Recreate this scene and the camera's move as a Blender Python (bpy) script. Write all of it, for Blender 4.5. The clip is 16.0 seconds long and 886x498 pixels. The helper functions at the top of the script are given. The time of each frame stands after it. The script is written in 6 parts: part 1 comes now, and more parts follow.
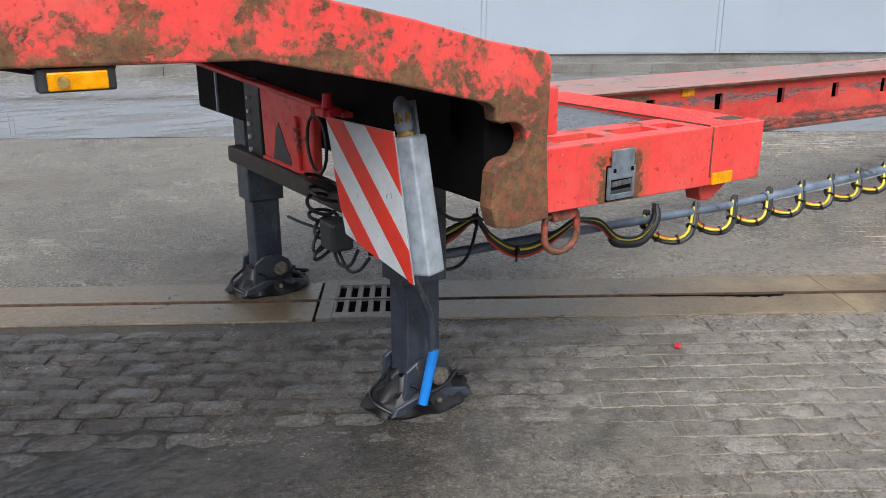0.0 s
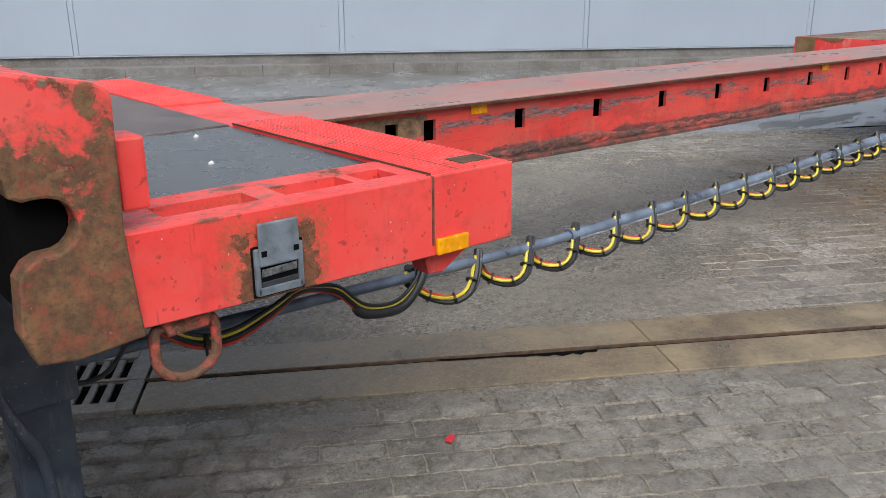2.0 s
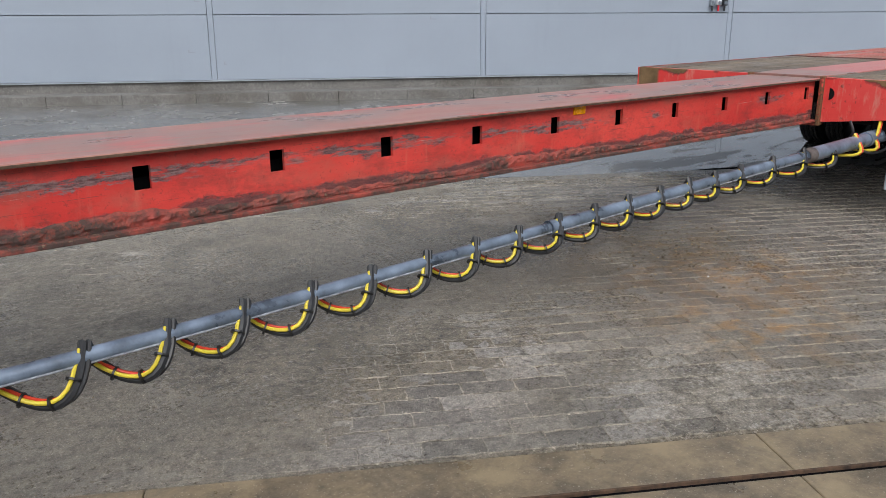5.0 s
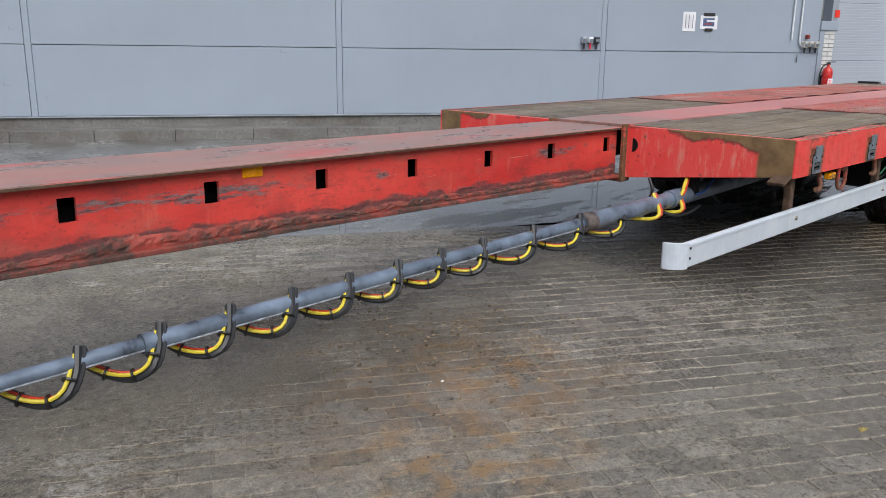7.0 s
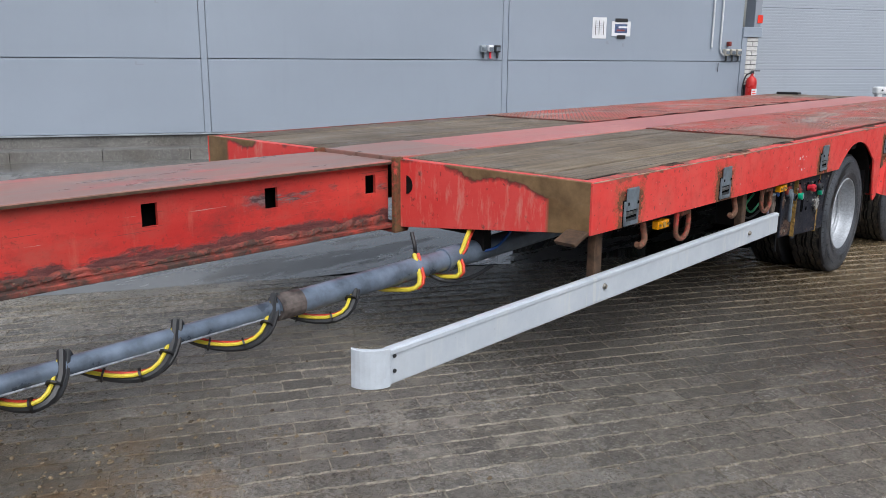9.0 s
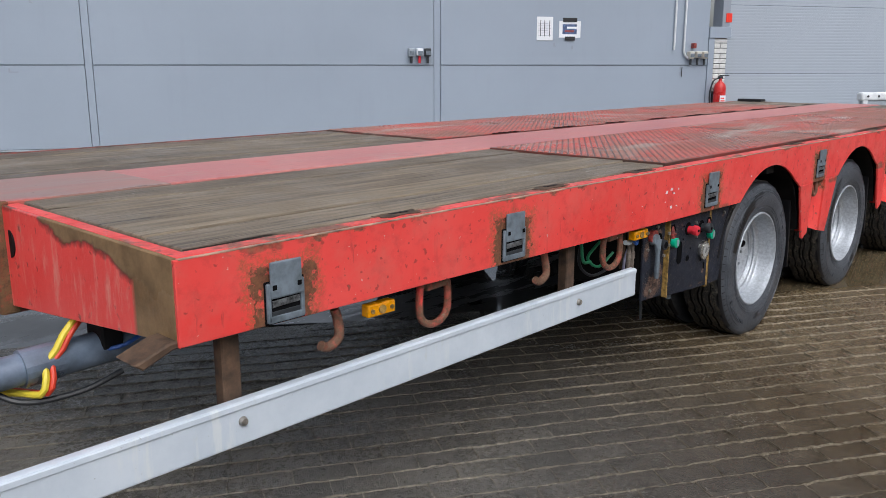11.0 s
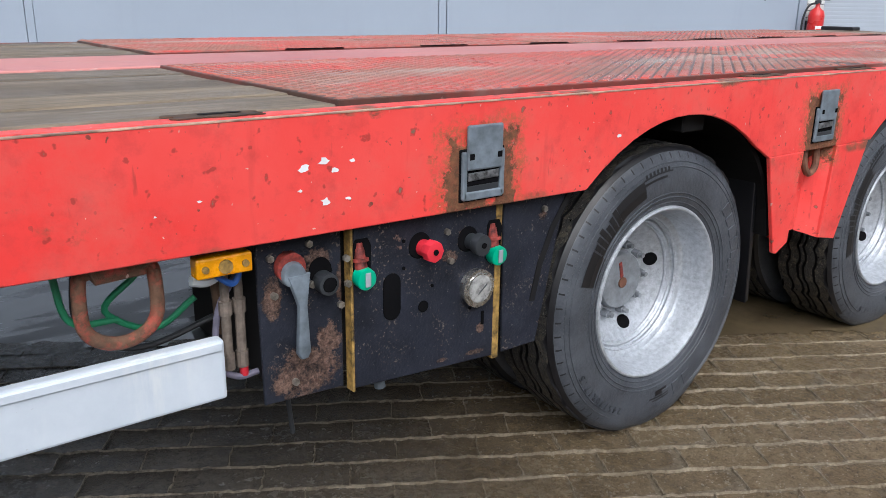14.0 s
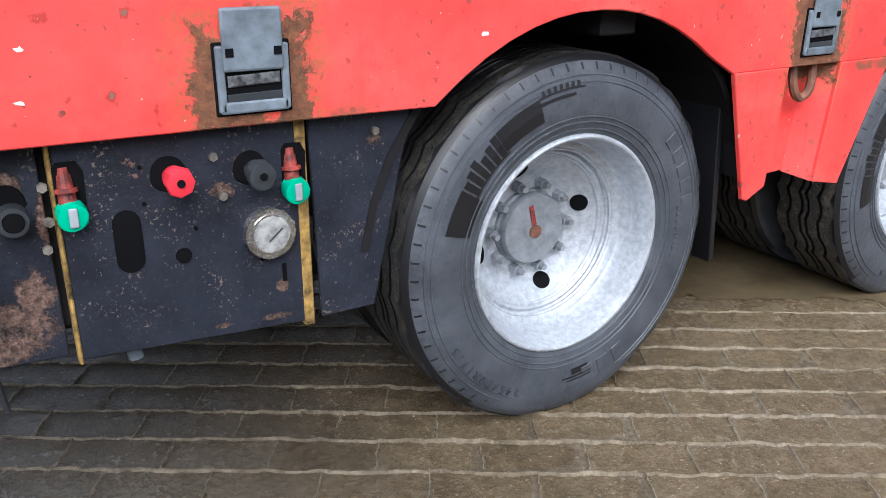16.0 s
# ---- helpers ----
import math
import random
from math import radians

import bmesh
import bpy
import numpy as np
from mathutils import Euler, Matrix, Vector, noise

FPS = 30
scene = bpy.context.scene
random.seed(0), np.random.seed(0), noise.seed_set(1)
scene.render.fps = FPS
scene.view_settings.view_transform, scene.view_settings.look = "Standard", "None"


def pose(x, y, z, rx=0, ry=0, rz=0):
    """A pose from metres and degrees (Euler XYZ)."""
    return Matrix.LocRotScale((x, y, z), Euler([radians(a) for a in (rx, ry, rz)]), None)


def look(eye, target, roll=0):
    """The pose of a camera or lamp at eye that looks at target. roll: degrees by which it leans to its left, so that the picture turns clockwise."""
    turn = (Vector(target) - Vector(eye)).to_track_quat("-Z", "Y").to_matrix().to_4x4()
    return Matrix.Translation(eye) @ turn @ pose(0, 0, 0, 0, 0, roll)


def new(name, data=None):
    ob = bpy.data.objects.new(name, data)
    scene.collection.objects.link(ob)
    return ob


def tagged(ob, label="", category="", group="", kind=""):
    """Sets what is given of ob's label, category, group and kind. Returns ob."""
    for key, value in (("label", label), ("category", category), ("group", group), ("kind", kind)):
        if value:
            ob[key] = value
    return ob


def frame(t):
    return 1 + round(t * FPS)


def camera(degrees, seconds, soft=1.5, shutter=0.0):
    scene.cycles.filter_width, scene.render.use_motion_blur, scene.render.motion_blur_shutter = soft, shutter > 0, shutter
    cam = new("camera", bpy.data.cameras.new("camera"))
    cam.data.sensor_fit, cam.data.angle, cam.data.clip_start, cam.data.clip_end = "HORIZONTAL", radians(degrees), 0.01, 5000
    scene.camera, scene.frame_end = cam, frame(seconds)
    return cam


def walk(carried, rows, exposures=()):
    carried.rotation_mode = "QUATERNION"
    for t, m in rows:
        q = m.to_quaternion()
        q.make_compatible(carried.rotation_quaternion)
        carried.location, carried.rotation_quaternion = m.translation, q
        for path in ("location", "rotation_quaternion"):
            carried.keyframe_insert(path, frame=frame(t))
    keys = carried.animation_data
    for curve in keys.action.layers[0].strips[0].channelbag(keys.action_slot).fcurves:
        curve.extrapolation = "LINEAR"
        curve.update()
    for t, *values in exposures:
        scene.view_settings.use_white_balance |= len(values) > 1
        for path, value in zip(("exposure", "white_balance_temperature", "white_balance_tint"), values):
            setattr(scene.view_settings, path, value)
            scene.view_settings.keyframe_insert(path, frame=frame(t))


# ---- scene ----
cam = camera(56.9, 16.0, soft=0.55)
EXPOSURES = [(0, .76, 6500, 10), (0.6, .76, 6500, 10), (2, .48, 6500, 10), (3.5, .28, 6500, 10), (7, .20, 6420, 10), (9, .15, 6320, 10), (12.5, .16, 6280, 10), (13.5, .46, 6220, 10), (14.5, .62, 6150, 10), (16, 1.08, 5960, 10)]
PATH = [
    (0, (0.369, 0.2, 1.387), (1.42, 1.793, 0.789), -0.2),
    (0.5, (0.576, 0.36, 1.382), (1.703, 1.896, 0.775), -0.1),
    (1, (0.801, 0.432, 1.378), (2.022, 1.892, 0.763), -0.1),
    (1.5, (1.04, 0.443, 1.386), (2.267, 1.898, 0.77), -0.2),
    (2, (1.346, 0.49, 1.386), (2.58, 1.94, 0.776), -0.2),
    (2.5, (1.666, 0.492, 1.383), (2.925, 1.919, 0.768), 0.0),
    (3, (1.964, 0.39, 1.392), (3.224, 1.817, 0.778), 0.2),
    (3.5, (2.29, 0.354, 1.382), (3.541, 1.793, 0.777), 0.1),
    (4, (2.67, 0.347, 1.395), (3.916, 1.798, 0.81), 0.1),
    (4.2, (2.819, 0.326, 1.379), (4.066, 1.778, 0.798), 0.0),
    (6.3, (4.322, 0.231, 1.389), (5.648, 1.643, 0.891), 0.7),
    (6.5, (4.49, 0.237, 1.365), (5.849, 1.619, 0.872), 0.8),
    (7, (4.885, 0.24, 1.374), (6.27, 1.6, 0.891), 0.71),
    (7.5, (5.272, 0.219, 1.362), (6.681, 1.557, 0.891), 0.69),
    (8, (5.662, 0.239, 1.35), (7.083, 1.566, 0.885), 0.56),
    (8.5, (6.113, 0.284, 1.371), (7.546, 1.601, 0.908), 0.5),
    (9, (6.559, 0.293, 1.373), (7.999, 1.604, 0.914), 0.4),
    (9.5, (6.974, 0.322, 1.35), (8.421, 1.625, 0.895), 0.4),
    (9.7, (7.137, 0.337, 1.365), (8.59, 1.633, 0.91), 0.4),
    (11.8, (8.968, 0.299, 1.311), (10.343, 1.684, 0.87), -0.1),
    (12, (9.131, 0.306, 1.316), (10.497, 1.696, 0.869), 0.0),
    (12.5, (9.539, 0.391, 1.274), (10.904, 1.784, 0.829), 0.1),
    (13, (9.892, 0.486, 1.212), (11.217, 1.896, 0.709), 0.2),
    (13.5, (10.247, 0.549, 1.174), (11.524, 1.985, 0.621), 0.5),
    (14, (10.564, 0.65, 1.109), (11.732, 2.167, 0.531), 0.8),
    (14.5, (10.807, 0.751, 1.02), (11.894, 2.314, 0.407), 1.0),
    (15, (11.015, 0.809, 0.964), (12.039, 2.386, 0.281), 0.8),
    (15.5, (11.123, 0.811, 0.945), (12.109, 2.402, 0.239), 0.6),
    (16, (11.216, 0.703, 0.979), (12.182, 2.301, 0.262), 0.4),
]
walk(cam, [(t, look(eye, target, roll)) for t, eye, target, roll in PATH], EXPOSURES)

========

REQUEST:
Without the pictures, print the whole listing exactly as given.

RESPONSE:
Recreate this scene and the camera's move as a Blender Python (bpy) script. Write all of it, for Blender 4.5. The clip is 16.0 seconds long and 886x498 pixels. The helper functions at the top of the script are given. The time of each frame stands after it. The script is written in 6 parts: part 1 comes now, and more parts follow.
0.0 s
2.0 s
5.0 s
7.0 s
9.0 s
11.0 s
14.0 s
16.0 s
# ---- helpers ----
import math
import random
from math import radians

import bmesh
import bpy
import numpy as np
from mathutils import Euler, Matrix, Vector, noise

FPS = 30
scene = bpy.context.scene
random.seed(0), np.random.seed(0), noise.seed_set(1)
scene.render.fps = FPS
scene.view_settings.view_transform, scene.view_settings.look = "Standard", "None"


def pose(x, y, z, rx=0, ry=0, rz=0):
    """A pose from metres and degrees (Euler XYZ)."""
    return Matrix.LocRotScale((x, y, z), Euler([radians(a) for a in (rx, ry, rz)]), None)


def look(eye, target, roll=0):
    """The pose of a camera or lamp at eye that looks at target. roll: degrees by which it leans to its left, so that the picture turns clockwise."""
    turn = (Vector(target) - Vector(eye)).to_track_quat("-Z", "Y").to_matrix().to_4x4()
    return Matrix.Translation(eye) @ turn @ pose(0, 0, 0, 0, 0, roll)


def new(name, data=None):
    ob = bpy.data.objects.new(name, data)
    scene.collection.objects.link(ob)
    return ob


def tagged(ob, label="", category="", group="", kind=""):
    """Sets what is given of ob's label, category, group and kind. Returns ob."""
    for key, value in (("label", label), ("category", category), ("group", group), ("kind", kind)):
        if value:
            ob[key] = value
    return ob


def frame(t):
    return 1 + round(t * FPS)


def camera(degrees, seconds, soft=1.5, shutter=0.0):
    scene.cycles.filter_width, scene.render.use_motion_blur, scene.render.motion_blur_shutter = soft, shutter > 0, shutter
    cam = new("camera", bpy.data.cameras.new("camera"))
    cam.data.sensor_fit, cam.data.angle, cam.data.clip_start, cam.data.clip_end = "HORIZONTAL", radians(degrees), 0.01, 5000
    scene.camera, scene.frame_end = cam, frame(seconds)
    return cam


def walk(carried, rows, exposures=()):
    carried.rotation_mode = "QUATERNION"
    for t, m in rows:
        q = m.to_quaternion()
        q.make_compatible(carried.rotation_quaternion)
        carried.location, carried.rotation_quaternion = m.translation, q
        for path in ("location", "rotation_quaternion"):
            carried.keyframe_insert(path, frame=frame(t))
    keys = carried.animation_data
    for curve in keys.action.layers[0].strips[0].channelbag(keys.action_slot).fcurves:
        curve.extrapolation = "LINEAR"
        curve.update()
    for t, *values in exposures:
        scene.view_settings.use_white_balance |= len(values) > 1
        for path, value in zip(("exposure", "white_balance_temperature", "white_balance_tint"), values):
            setattr(scene.view_settings, path, value)
            scene.view_settings.keyframe_insert(path, frame=frame(t))


# ---- scene ----
cam = camera(56.9, 16.0, soft=0.55)
EXPOSURES = [(0, .76, 6500, 10), (0.6, .76, 6500, 10), (2, .48, 6500, 10), (3.5, .28, 6500, 10), (7, .20, 6420, 10), (9, .15, 6320, 10), (12.5, .16, 6280, 10), (13.5, .46, 6220, 10), (14.5, .62, 6150, 10), (16, 1.08, 5960, 10)]
PATH = [
    (0, (0.369, 0.2, 1.387), (1.42, 1.793, 0.789), -0.2),
    (0.5, (0.576, 0.36, 1.382), (1.703, 1.896, 0.775), -0.1),
    (1, (0.801, 0.432, 1.378), (2.022, 1.892, 0.763), -0.1),
    (1.5, (1.04, 0.443, 1.386), (2.267, 1.898, 0.77), -0.2),
    (2, (1.346, 0.49, 1.386), (2.58, 1.94, 0.776), -0.2),
    (2.5, (1.666, 0.492, 1.383), (2.925, 1.919, 0.768), 0.0),
    (3, (1.964, 0.39, 1.392), (3.224, 1.817, 0.778), 0.2),
    (3.5, (2.29, 0.354, 1.382), (3.541, 1.793, 0.777), 0.1),
    (4, (2.67, 0.347, 1.395), (3.916, 1.798, 0.81), 0.1),
    (4.2, (2.819, 0.326, 1.379), (4.066, 1.778, 0.798), 0.0),
    (6.3, (4.322, 0.231, 1.389), (5.648, 1.643, 0.891), 0.7),
    (6.5, (4.49, 0.237, 1.365), (5.849, 1.619, 0.872), 0.8),
    (7, (4.885, 0.24, 1.374), (6.27, 1.6, 0.891), 0.71),
    (7.5, (5.272, 0.219, 1.362), (6.681, 1.557, 0.891), 0.69),
    (8, (5.662, 0.239, 1.35), (7.083, 1.566, 0.885), 0.56),
    (8.5, (6.113, 0.284, 1.371), (7.546, 1.601, 0.908), 0.5),
    (9, (6.559, 0.293, 1.373), (7.999, 1.604, 0.914), 0.4),
    (9.5, (6.974, 0.322, 1.35), (8.421, 1.625, 0.895), 0.4),
    (9.7, (7.137, 0.337, 1.365), (8.59, 1.633, 0.91), 0.4),
    (11.8, (8.968, 0.299, 1.311), (10.343, 1.684, 0.87), -0.1),
    (12, (9.131, 0.306, 1.316), (10.497, 1.696, 0.869), 0.0),
    (12.5, (9.539, 0.391, 1.274), (10.904, 1.784, 0.829), 0.1),
    (13, (9.892, 0.486, 1.212), (11.217, 1.896, 0.709), 0.2),
    (13.5, (10.247, 0.549, 1.174), (11.524, 1.985, 0.621), 0.5),
    (14, (10.564, 0.65, 1.109), (11.732, 2.167, 0.531), 0.8),
    (14.5, (10.807, 0.751, 1.02), (11.894, 2.314, 0.407), 1.0),
    (15, (11.015, 0.809, 0.964), (12.039, 2.386, 0.281), 0.8),
    (15.5, (11.123, 0.811, 0.945), (12.109, 2.402, 0.239), 0.6),
    (16, (11.216, 0.703, 0.979), (12.182, 2.301, 0.262), 0.4),
]
walk(cam, [(t, look(eye, target, roll)) for t, eye, target, roll in PATH], EXPOSURES)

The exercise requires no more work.